14 oz (396 g) extra-firm tofu, cut into 1/2-inch (1-cm) pieces Salt and pepper

1 tbsp (15 ml) expeller-pressed canola oil

1 tbsp (15 ml) Thai red curry paste

2 1/2 cups (625 ml) water

2 tbsp (30 ml) fish sauce

1 cup (250 ml) French green lentils, picked over and rinsed 1/2 cup (125 ml) canned coconut milk

1 red bell pepper, stemmed, seeded, and cut into 1/4-inch (6-mm) strips

4 oz (114 g) snow peas, strings removed and halved crosswise

1/2 cup (125 ml) coarsely chopped fresh basil

1 tbsp (15 ml) lime juice

2 scallions, sliced thin

1. Spread tofu on paper towel-lined baking sheet and let drain for 20 minutes. Gently press dry with paper towels and season with salt and pepper.

2. Heat oil in 12-inch (30-cm) skillet over medium heat. Add curry paste and cook, stirring constantly, for about 1 minute.

3. Stir in water, fish sauce and lentils and bring to simmer.

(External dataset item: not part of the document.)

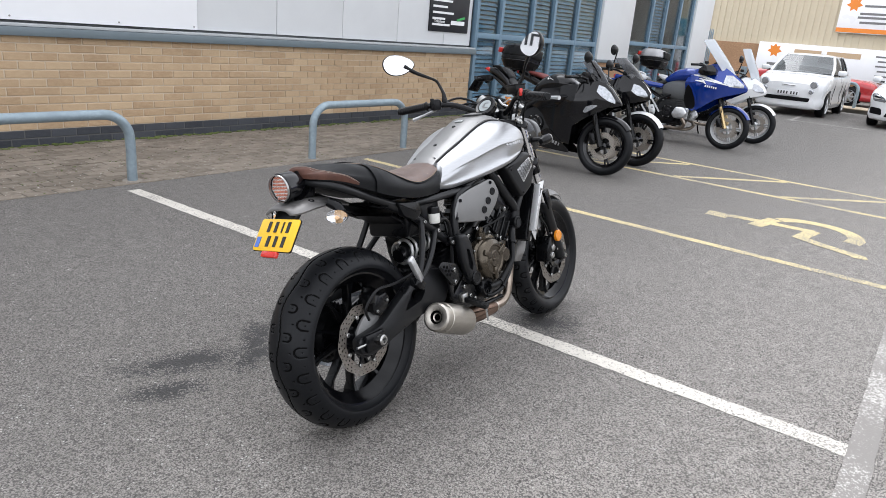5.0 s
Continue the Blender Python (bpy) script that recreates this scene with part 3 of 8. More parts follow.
# ---- shopfront ----
def window_unit(name, x0, x1, cols, z0, z1, rail, label, blind_cols=()):
    w = thing(name, pose(x0, WALL_Y + 0.05, 0), label, "window", kind="structure")
    L = x1 - x0
    def bar(c, s):
        part("window_frame", bm_box(c, s, 0.006), "frame_blue", w)
    bar((L / 2, 0, z0 + 0.05), (L, 0.09, 0.1))
    bar((L / 2, 0, z1 - 0.04), (L, 0.09, 0.08))
    bar((L / 2, -0.003, rail), (L, 0.09, 0.09))
    xs = [0.035] + [L * c for c in cols] + [L - 0.035]
    for x in xs:
        bar((x, -0.006, (z0 + z1) / 2), (0.075, 0.09, z1 - z0 - 0.02))
    for i, (a, b) in enumerate(zip(xs, xs[1:])):
        for lo, hi in ((z0 + 0.1, rail - 0.045), (rail + 0.045, z1 - 0.08)):
            p = part("pane", bm_box(((a + b) / 2, 0.01, (lo + hi) / 2), (b - a - 0.075, 0.008, hi - lo)), "window", w, smooth=0)
            p.visible_shadow = False
            if i in blind_cols:
                bm = bmesh.new()
                z = lo + 0.03
                while z < hi:
                    bm_box(((a + b) / 2, 0.07, z), (b - a - 0.09, 0.06, 0.006), rot=(52, 0, 0), into=bm)
                    z += 0.07
                part("blind", bm, "blind", w, "blue horizontal slats of a blind")
    return w


window_unit("window_1", 7.52, 11.85, (0.17, 0.4, 0.57, 0.78), 0.16, 3.3, 1.26, "tall blue-grey framed shop windows with blinds", (0, 1, 2, 3, 4))
window_unit("window_2", 13.4, 17.3, (0.3, 0.52, 0.76), 0.06, 3.3, 1.35, "blue-grey framed glazed entrance doors", (1,))
solid("wall_pier", bm_box((12.63, WALL_Y + 0.1, 0.46), (1.5, 0.24, 0.92)), "far_brick", "buff brick pier between the shop windows", "wall", kind="structure", smooth=0)
solid("wall_pier_upper", bm_box((12.63, WALL_Y + 0.08, 2.5), (1.52, 0.26, 3.08), 0.01), "cladding", "grey clad pier between the shop windows", "wall", kind="structure")
solid("sill", bm_box((12.63, WALL_Y + 0.03, 0.94), (1.56, 0.2, 0.06), 0.006), "sill", "blue-grey metal drip sill on the pier", "trim", kind="structure")
solid("wall_corner", bm_box((18.0, WALL_Y + 0.08, 2.0), (1.36, 0.26, 4.0), 0.02), "cladding", "grey clad corner of the showroom", "wall", kind="structure")
solid("wall_base", bm_box((9.7, WALL_Y + 0.08, 0.075), (4.4, 0.16, 0.15), 0.005), "brick_dark", "dark brick plinth under the shop windows", "wall", kind="structure")
solid("shop_floor", bm_box((5, 11.5, 0.02), (28, 9.6, 0.04)), "interior", "dark showroom floor seen through the glass", "floor", kind="structure", smooth=0)
solid("wall_back", bm_box((5, 16.2, 2.0), (28, 0.2, 4.0)), "interior", "dark rear wall of the showroom", "wall", kind="structure", smooth=0)
solid("wall_east", bm_box((18.6, 11.5, 2.0), (0.2, 9.6, 4.0)), "cladding", "grey clad end wall of the showroom", "wall", kind="structure", smooth=0)
solid("wall_west", bm_box((-9.0, 11.5, 2.0), (0.2, 9.6, 4.0)), "cladding", "grey clad end wall of the showroom", "wall", kind="structure", smooth=0)
solid("roof", bm_box((5, 11.4, 4.1), (28, 10.0, 0.16)), "cladding", "flat grey showroom roof", "roof", kind="structure", smooth=0)
solid("wall_head", bm_box((12.9, WALL_Y + 0.08, 3.68), (11.0, 0.22, 0.76), 0.01), "cladding", "grey clad band above the shop windows", "wall", kind="structure")
# low furniture shapes behind the glass
for x, w, h in ((8.4, 1.0, 0.9), (9.9, 0.8, 1.1), (11.0, 0.9, 0.75), (14.2, 0.7, 1.3), (16.3, 0.9, 1.0)):
    d = thing("display_stand", pose(x, 8.0, 0.04), "pale display stand inside the showroom window", "stand", "showroom stands")
    part("shelf", bm_box((0, 0, h), (w, 0.4, 0.04), 0.006), "cladding", d)
    part("body", bm_box((0, 0, h / 2), (w * 0.9, 0.35, h), 0.01), "grey_panel", d)

# ---- galvanised hoop barriers ----
def hoop_mesh(width, height, r, bend):
    pts = [(0, 0, 0.0), (0, 0, 0.1), (0, 0, height - bend - 0.05)]
    for i in range(1, 6):
        a = radians(90 * i / 6)
        pts.append((bend - bend * math.cos(a), 0, height - bend + bend * math.sin(a)))
    pts += [(bend, 0, height), (bend + 0.05, 0, height), (width / 2, 0, height)]
    rest = [(width - x, y, z) for x, y, z in reversed(pts[:-1])]
    return bm_tube(pts + rest, r, 14, 3)


def hoop(x, y, width, turn=0.0, height=0.52, r=0.037, bend=0.2, mat="galv", label="galvanised steel hoop barrier set into the paving", group="hoop barriers"):
    ob = thing("hoop_barrier", pose(x, y, 0, 0, 0, turn), label, "barrier", group)
    part("hoop", hoop_mesh(width, height, r, bend), mat, ob)
    for k in (0, width):
        part("footing", bm_disc((k, 0, 0.006), 0.075, 0.012, "z", 14, 0.003), "concrete", ob)
    return ob


h1 = hoop(-3.45, 4.98, 1.34)
for x in (-0.45, 2.71, 5.87):
    copy_thing(h1, pose(x, 4.95, 0))
    
# ---- raised islands, kerbs and far barriers ----
def island(name, outline, label, h=0.11):
    ob = thing(name, pose(0, 0, 0), label, "kerb", kind="structure")
    part("kerb", bm_prism(outline, -0.02, h, 0.02, "xy"), "concrete", ob)
    c = Vector((sum(p[0] for p in outline) / len(outline), sum(p[1] for p in outline) / len(outline)))
    inner = [tuple(c + (Vector(p) - c) * (1 - 0.16 / max(0.3, (Vector(p) - c).length))) for p in outline]
    part("gravel_bed", bm_prism(inner, h - 0.01, h + 0.015, 0.004, "xy"), "gravel", ob, "beige gravel")
    rng = random.Random(len(outline))
    bm = bmesh.new()
    xs, ys = [p[0] for p in inner], [p[1] for p in inner]
    for i in range(700):
        p = Vector((rng.uniform(min(xs), max(xs)), rng.uniform(min(ys), max(ys))))
        inside = False
        for k in range(len(inner)):
            (x0, y0), (x1, y1) = inner[k - 1], inner[k]
            if (y0 > p.y) != (y1 > p.y) and p.x < (x1 - x0) * (p.y - y0) / (y1 - y0) + x0:
                inside = not inside
        if inside:
            bmesh.ops.create_icosphere(bm, subdivisions=1, radius=rng.uniform(0.015, 0.05), matrix=Matrix.Translation((p.x, p.y, h + 0.015)) @ Matrix.Diagonal((1, 1.2, 0.5, 1)))
    if len(bm.verts):
        part("pebbles", bm, "gravel", ob, kind="stuff")
    return ob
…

Cover, reduce heat to low, and simmer gently, stirring occasional­ly, until lentils are tender and about two-thirds of liquid has been absorbed, 30-35 minutes.

4. Stir in coconut milk until well combined. Add tofu, bell pepper and snow peas, and increase heat to medium-high.

5. Cover and cook, stirring occasional­ly, until tofu is warmed through and vegetables are crisp-tender, about 2 minutes.

6. Off heat, stir in basil and lime juice. Season with salt to taste and sprinkle with scallions. Serve.